Kroncke and Holahan continue by noting that sending out bags of cash to a corporation means that Foxconn will get the benefits of taxes all to themselves, while the Wisconsinites that actually pay for the taxes lose their opportunity to benefit from goods that everyone can utilize.
Free market principles offer an even sterner warning: it is the role of the market, not the state, to pick winning and losing firms through the profit and loss system. It is the role of the state to support the market by supplying those public goods — roads, infrastructure, educated citizenry, air quality, water quality, etc. — that the market cannot provide efficiently. Moreover, the state should finance these functions by collecting the needed taxes, employing user charges whenever feasible since these user taxes and fees embody another market principle: require people to pay for what they use. When the state reverses those roles and diverts tax dollars, as they do in the Foxconn subsidy, it is denying the state the benefit of the efficiency of the market system and of the efficient provision of public goods.

If the subsidy were spent on job creation elsewhere in the state, it is likely to produce several times 13,000 jobs; business writer John Torinus calculates the average subsidy per new job created in Wisconsin at about $23,000 per job. This is far less than the roughly $200,000 per job estimated in the Foxconn deal. At that rate, subsidizing other entrepreneurs with the $4.1 billion would yield approximately 90,000 new jobs. The diversion of tax money to the Foxconn subsidy results in a lost opportunity to add many more jobs to the Wisconsin economy and to add them over the entire state, not merely in its southeast corner.
Which brings me to the PR events Walker, Foxconn and WEDC pulled this week to commemorate the first $100 million of Foxconn contracts. It was a transparent campaign event to try to convince Wisconsinites that firms in other parts of the state will benefit from Foxconn. In addition to the fact that 23 of these 28 contractors were in SE Wisconsin and Illinois, what's not mentioned is that this inevitably pulls these firms off of jobs in their own home areas. And that will drive up prices for those projects, if they even come off at all.

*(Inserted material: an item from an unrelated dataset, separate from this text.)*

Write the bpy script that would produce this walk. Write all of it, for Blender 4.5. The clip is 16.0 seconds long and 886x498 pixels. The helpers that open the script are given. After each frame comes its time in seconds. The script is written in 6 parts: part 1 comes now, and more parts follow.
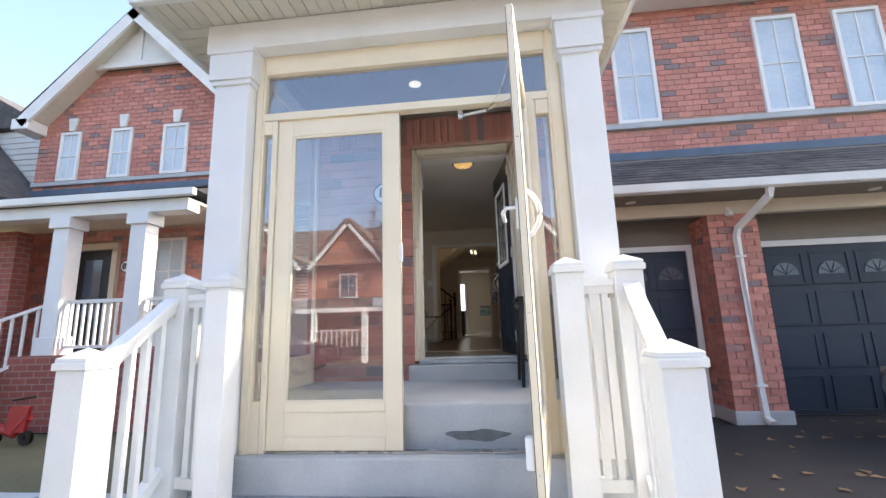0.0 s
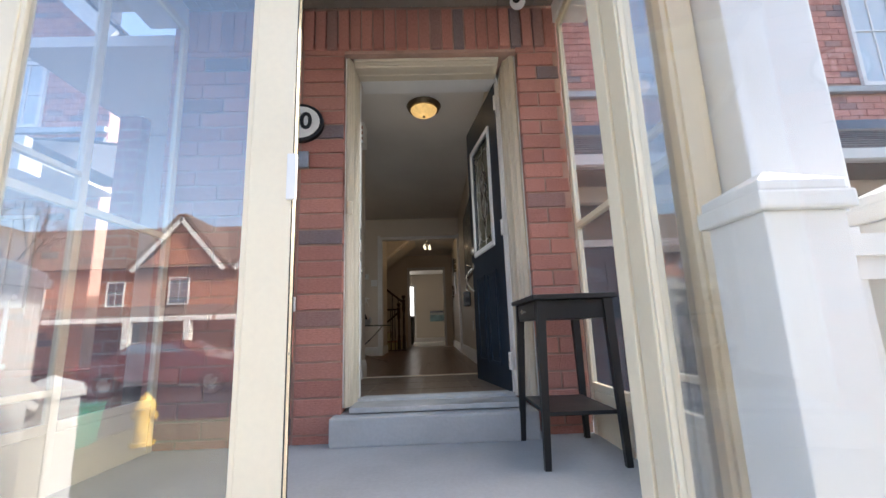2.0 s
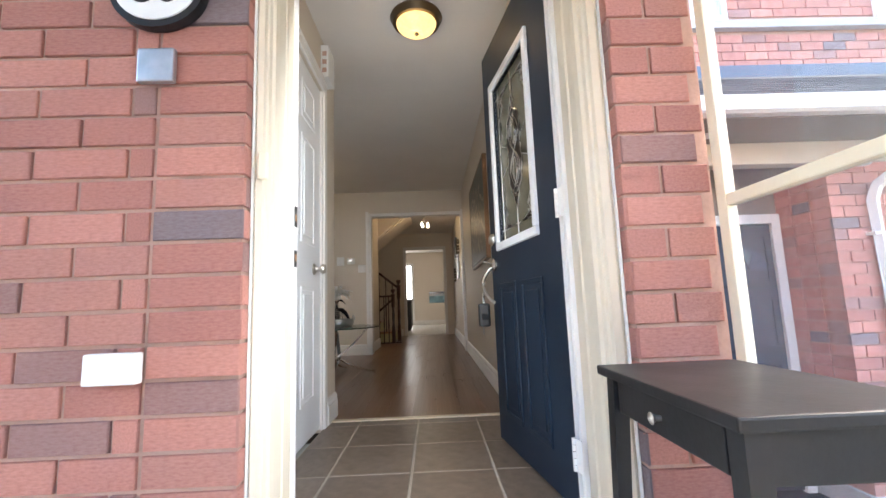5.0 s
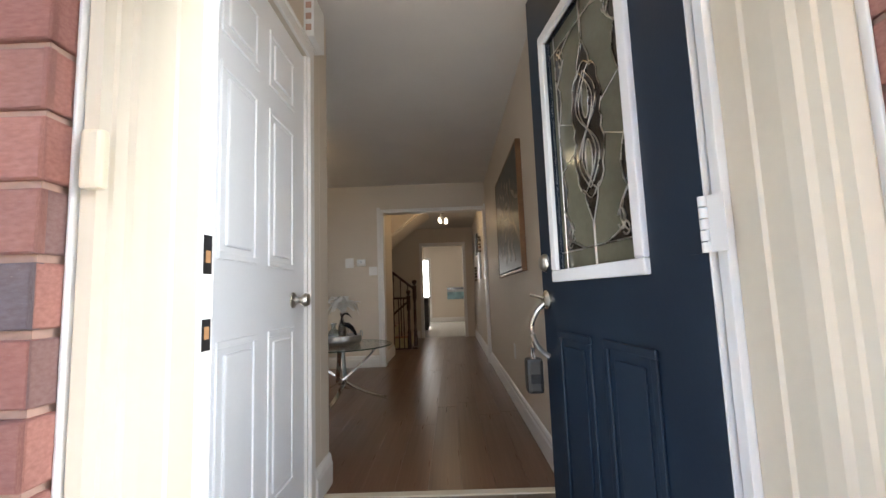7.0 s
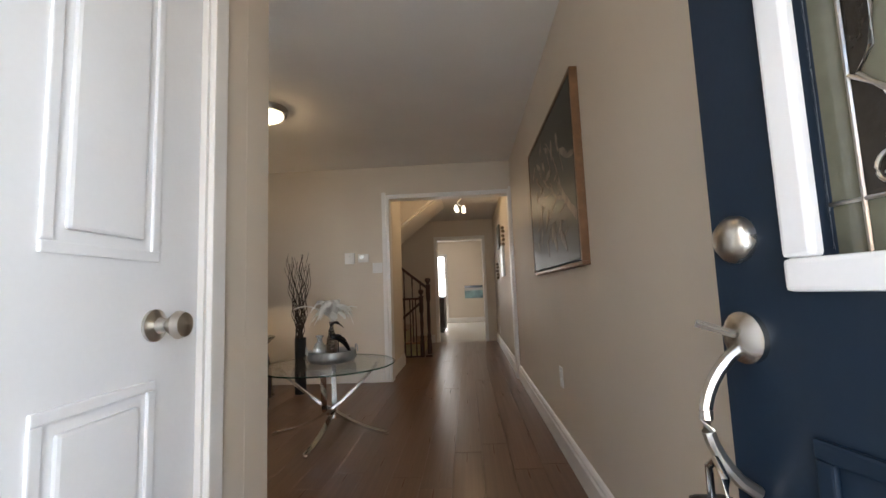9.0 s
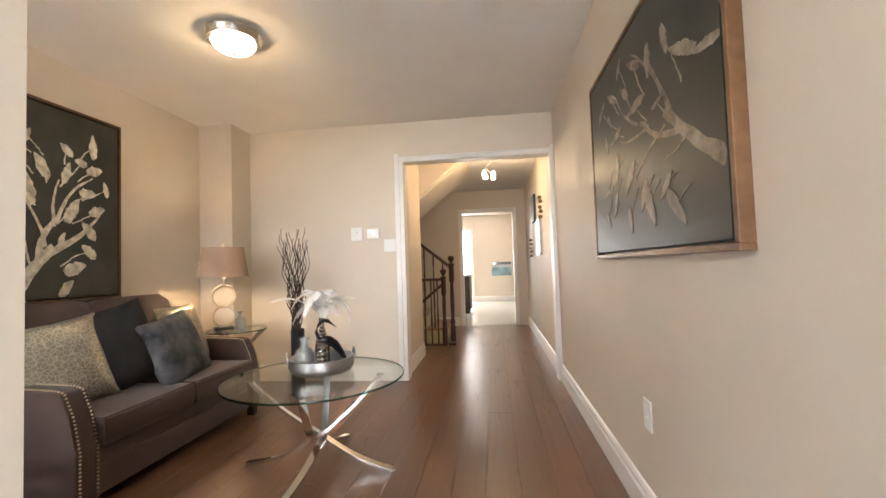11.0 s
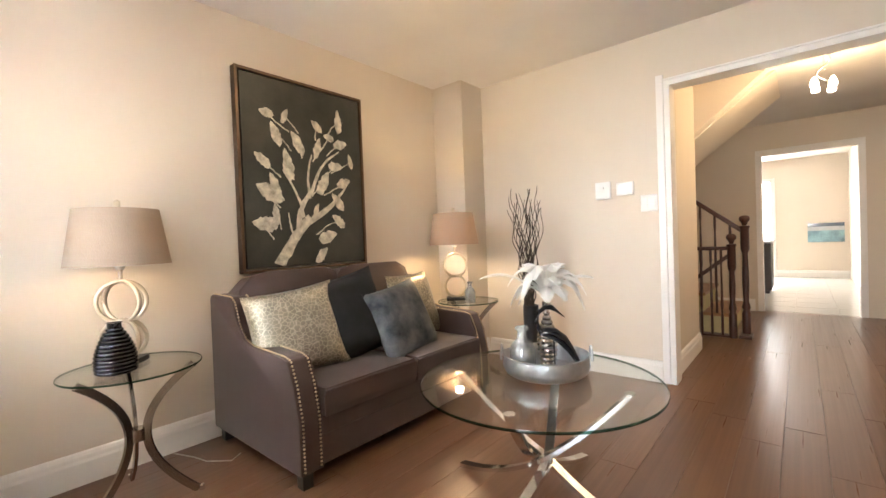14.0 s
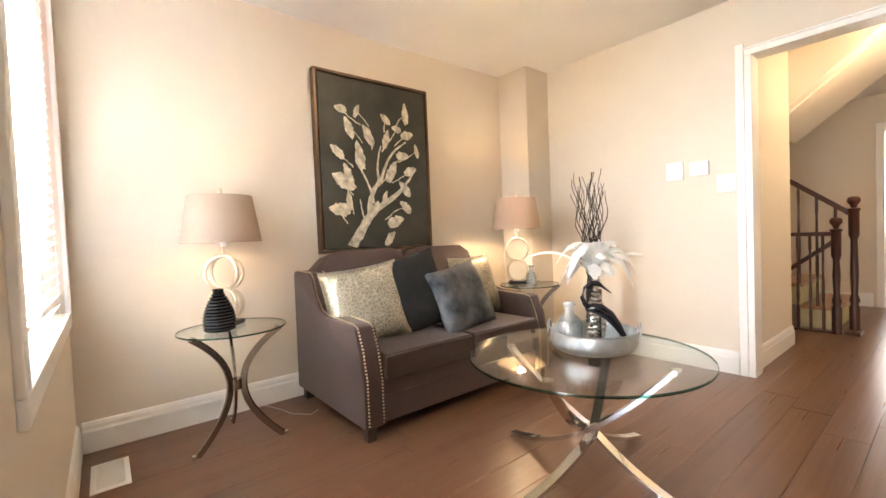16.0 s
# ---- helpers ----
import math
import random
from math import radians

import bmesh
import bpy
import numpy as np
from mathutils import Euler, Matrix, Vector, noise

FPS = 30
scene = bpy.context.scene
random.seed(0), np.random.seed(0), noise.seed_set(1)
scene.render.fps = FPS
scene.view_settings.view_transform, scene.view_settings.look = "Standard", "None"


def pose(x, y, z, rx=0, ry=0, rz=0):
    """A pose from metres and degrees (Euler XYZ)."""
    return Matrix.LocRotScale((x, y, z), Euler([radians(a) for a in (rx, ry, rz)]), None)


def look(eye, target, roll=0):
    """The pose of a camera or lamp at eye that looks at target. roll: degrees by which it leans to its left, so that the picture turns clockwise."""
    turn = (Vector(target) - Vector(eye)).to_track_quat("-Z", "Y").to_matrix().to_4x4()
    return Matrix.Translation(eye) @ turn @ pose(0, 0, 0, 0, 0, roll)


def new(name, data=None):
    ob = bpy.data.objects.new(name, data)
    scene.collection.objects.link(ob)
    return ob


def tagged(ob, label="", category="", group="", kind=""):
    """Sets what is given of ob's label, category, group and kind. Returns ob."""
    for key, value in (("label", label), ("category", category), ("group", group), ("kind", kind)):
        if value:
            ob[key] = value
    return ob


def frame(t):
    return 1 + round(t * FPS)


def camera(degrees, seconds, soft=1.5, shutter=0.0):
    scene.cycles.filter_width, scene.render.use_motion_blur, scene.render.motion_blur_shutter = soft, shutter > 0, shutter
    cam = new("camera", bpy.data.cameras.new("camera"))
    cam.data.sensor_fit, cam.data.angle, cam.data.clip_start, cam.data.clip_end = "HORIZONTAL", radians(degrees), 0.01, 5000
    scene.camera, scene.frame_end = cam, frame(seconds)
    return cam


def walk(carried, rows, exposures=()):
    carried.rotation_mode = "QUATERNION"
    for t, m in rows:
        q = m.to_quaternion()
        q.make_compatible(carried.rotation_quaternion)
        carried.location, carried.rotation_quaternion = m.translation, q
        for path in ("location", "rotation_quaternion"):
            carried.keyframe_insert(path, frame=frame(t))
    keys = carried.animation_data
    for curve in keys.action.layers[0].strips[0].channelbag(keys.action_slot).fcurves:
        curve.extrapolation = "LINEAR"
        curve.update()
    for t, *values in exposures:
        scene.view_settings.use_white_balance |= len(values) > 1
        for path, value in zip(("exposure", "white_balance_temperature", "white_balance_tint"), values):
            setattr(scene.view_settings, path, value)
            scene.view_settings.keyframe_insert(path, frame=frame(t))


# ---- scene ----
cam = camera(93.0, 16.0)
PATH = [
    (0, (0.675, 0.242, 0.298), (0.478, 2.198, 0.665), -1.8),
    (0.5, (0.598, 0.671, 0.326), (0.451, 2.633, 0.688), -1.7),
    (1, (0.534, 1.109, 0.346), (0.446, 3.072, 0.714), -1.8),
    (1.5, (0.513, 1.491, 0.357), (0.502, 3.458, 0.722), -1.8),
    (2, (0.487, 1.827, 0.386), (0.542, 3.789, 0.766), -2.0),
    (2.5, (0.452, 2.089, 0.444), (0.552, 4.049, 0.826), -2.0),
    (3, (0.453, 2.303, 0.509), (0.582, 4.263, 0.883), -2.0),
    (3.5, (0.49, 2.514, 0.572), (0.623, 4.477, 0.93), -2.1),
    (4, (0.508, 2.683, 0.613), (0.626, 4.655, 0.925), -2.1),
    (6.5, (0.483, 3.483, 0.856), (0.46, 5.47, 1.085), -2.1),
    (7, (0.481, 3.658, 0.91), (0.452, 5.647, 1.121), -2.1),
    (7.5, (0.53, 3.882, 0.91), (0.479, 5.871, 1.115), -2.1),
    (8, (0.526, 4.104, 0.896), (0.438, 6.092, 1.101), -2.0),
    (8.5, (0.492, 4.346, 0.918), (0.389, 6.332, 1.127), -2.1),
    (11, (0.41, 5.387, 1.027), (0.176, 7.372, 1.11), -1.9),
    (11.5, (0.401, 5.607, 1.025), (-0.032, 7.558, 1.084), -2.1),
    (12, (0.36, 5.773, 1.028), (-0.277, 7.669, 1.073), -2.1),
    (12.5, (0.32, 5.904, 1.03), (-0.526, 7.716, 1.052), -2.1),
    (13, (0.295, 5.975, 1.025), (-0.735, 7.689, 1.024), -2.2),
    (13.5, (0.257, 6.038, 1.023), (-0.916, 7.658, 1.001), -2.3),
    (14, (0.261, 6.051, 1.031), (-1.036, 7.573, 0.993), -2.2),
    (14.5, (0.29, 6.056, 1.029), (-1.072, 7.52, 0.991), -2.3),
    (15, (0.337, 6.031, 1.034), (-1.078, 7.443, 0.982), -2.3),
    (15.5, (0.38, 6.029, 0.999), (-1.111, 7.36, 0.942), -2.3),
    (16, (0.425, 6.043, 0.969), (-1.129, 7.301, 0.908), -2.3),
]
walk(cam, [(t, look(eye, target, roll)) for t, eye, target, roll in PATH],
     exposures=[(0, 2.0), (1.5, 2.15), (2.0, 2.2), (2.5, 2.3), (3.0, 2.3), (3.5, 3.1), (4.0, 3.65), (6.5, 3.5), (7.5, 3.35), (8.5, 3.5), (11.0, 5.25), (12.5, 5.55), (14.5, 5.57), (16.0, 5.9)])

# ---- world and sun ----
world = bpy.data.worlds.new("world")
scene.world = world
world.use_nodes = True
wn = world.node_tree
sky = wn.nodes.new("ShaderNodeTexSky")
sky.sky_type = "NISHITA"
sky.sun_disc = False
sky.sun_elevation = radians(37)
sky.sun_rotation = radians(62)
sky.air_density, sky.dust_density, sky.ozone_density = 1.0, 3.5, 0.8
wn.nodes["Background"].inputs[1].default_value = 0.15
wn.links.new(sky.outputs[0], wn.nodes["Background"].inputs[0])
sun = new("sun", bpy.data.lights.new("sun", "SUN"))
sun.data.energy, sun.data.angle, sun.data.color = 2.8, radians(0.6), (1.0, 0.93, 0.82)
sun.matrix_world = look((0, 0, 0), (-0.80, -0.43, -0.60))

INDOOR = 0.34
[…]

Let's also talk a bit about those contracts. They were handed out by the contractor Foxconn chose - M+W Gilbane, a Walker/WisGOP mega-donor who One Wisconsin Now reported that Gilbane has given over $359,000 to Walker's campaigns over the years. And if you go to the Wisconsin Democracy Campaign's database of donations and plug in the names of some of those contractors, you'll see quite a few donations headed to Scott Walker and other Republicans. This includes Michels Corporation in Waukesha and Hoffman Construction in Black River Falls, both of whom Walker visited last week as part of this PR campaign.

All of those contracts seem to have been handed out without any documented public bid process, under the guise of the Foxconn facility being a private project. But because Foxconn is heavily subsidized by taxpayers, shouldn't the fair, public bid process be followed, and shouldn't the public have a chance to find out who their tax dollars are going to before they're handed out? We'd never accept a multi-billion dollar government project being done on a no-bid basis, but the Fox-con sure seems to be doing that. And what kind of criteria is being used to select which companies get these lucrative projects?

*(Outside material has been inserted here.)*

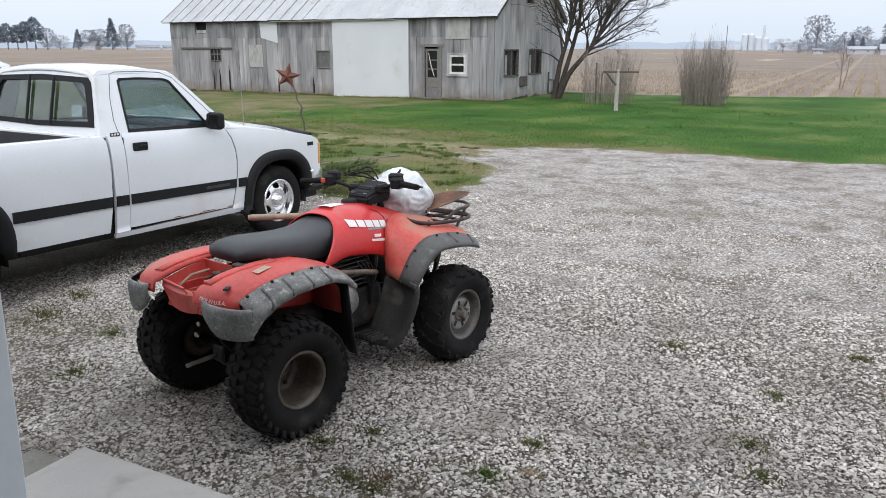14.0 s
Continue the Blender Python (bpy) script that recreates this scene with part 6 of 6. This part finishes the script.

We'll send your money to whoever we like

As Holahan and Kroncke note at the end of their column, the Foxconn boondoggle is a lot of things, but don't call it free-market capitalism.
It may be too late to stop the Foxconn subsidy from going forward. It is not too late, however, for voters to reconsider voting for the politicians who put it in place and to oppose any future effort to use taxpayer dollars to bypass the competitive marketplace. The state would be much better served by truly following free-market principles.